A velocidade do comércio eletrônico e a expansão das transações internacionais exigem medidas mais eficazes para garantir a segurança e a transparência nas relações de consumo no ambiente digital, especialmente no que diz respeito à coleta e uso de dados dos internautas para fins de incentivo de consumo em massa e à criação de mecanismos de cooperação internacional para a resolução de conflitos e responsabilização em transações internacionais.

Apesar dos avanços trazidos pelo Projeto de Lei n. 3.514/2015, que foi aprovado pelo Senado Federal em 2015, mas ainda não foi submetido à votação na Câmara dos Deputados, a proteção do consumidor no ambiente digital exige aprimoramento contínuo. As mudanças legislativas propostas representam um importante passo, mas ainda são insuficientes para lidar com todas as complexidades do universo digital, demandando revisão e atualização permanentes das normas de proteção ao consumidor.

REFERÊNCIAS

ATZ, Ana Paula; et al. Comércio eletrônico e proteção digital do consumidor: o PL 3.514/2015 e os Direitos na atualização do CDC. Coordenação de Antônio Herman de Vasconcellos e Benjamin, Claudia de Lima Marques e Fernando Rodrigues Martins. Indaiatuba, SP: Editora Foco, 2024.

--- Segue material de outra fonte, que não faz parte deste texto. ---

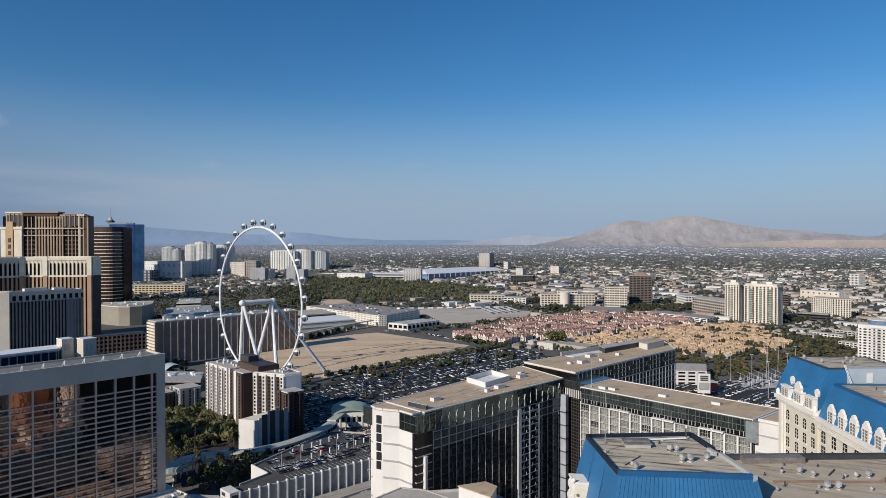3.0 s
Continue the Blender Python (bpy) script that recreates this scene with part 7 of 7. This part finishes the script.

BRASIL. Câmara dos Deputados. Projeto de Lei nº 3.514, de 2015. Altera a Lei nº 8.078, de 11 de setembro de 1990 (Código de Defesa do Consumidor), para aperfeiçoar as disposições gerais e incluir normas específicas para o comércio eletrônico. Brasília, DF, 2015. Disponível em: https://www.camara.leg.br/proposicoesWeb/fichadetramitacao?idProposicao=2052488. Acesso em: 11 mar. 2025.

CANTO, Rodrigo Eidelvein do. A vulnerabilidade dos consumidores no Comércio Eletrônico: a reconstrução da confiança na atualização do Código de Defesa do Consumidor. São Paulo: Editora Revista dos Tribunais, 2015.

SCHMIDT NETO, André Perin. O livre-arbítrio da Era do Big Data. São Paulo: Tirant lo Blanch, 2021.

TEIXEIRA, Tarcísio. LGPD e E-commerce. 2. ed. São Paulo: Saraiva Educação, 2021.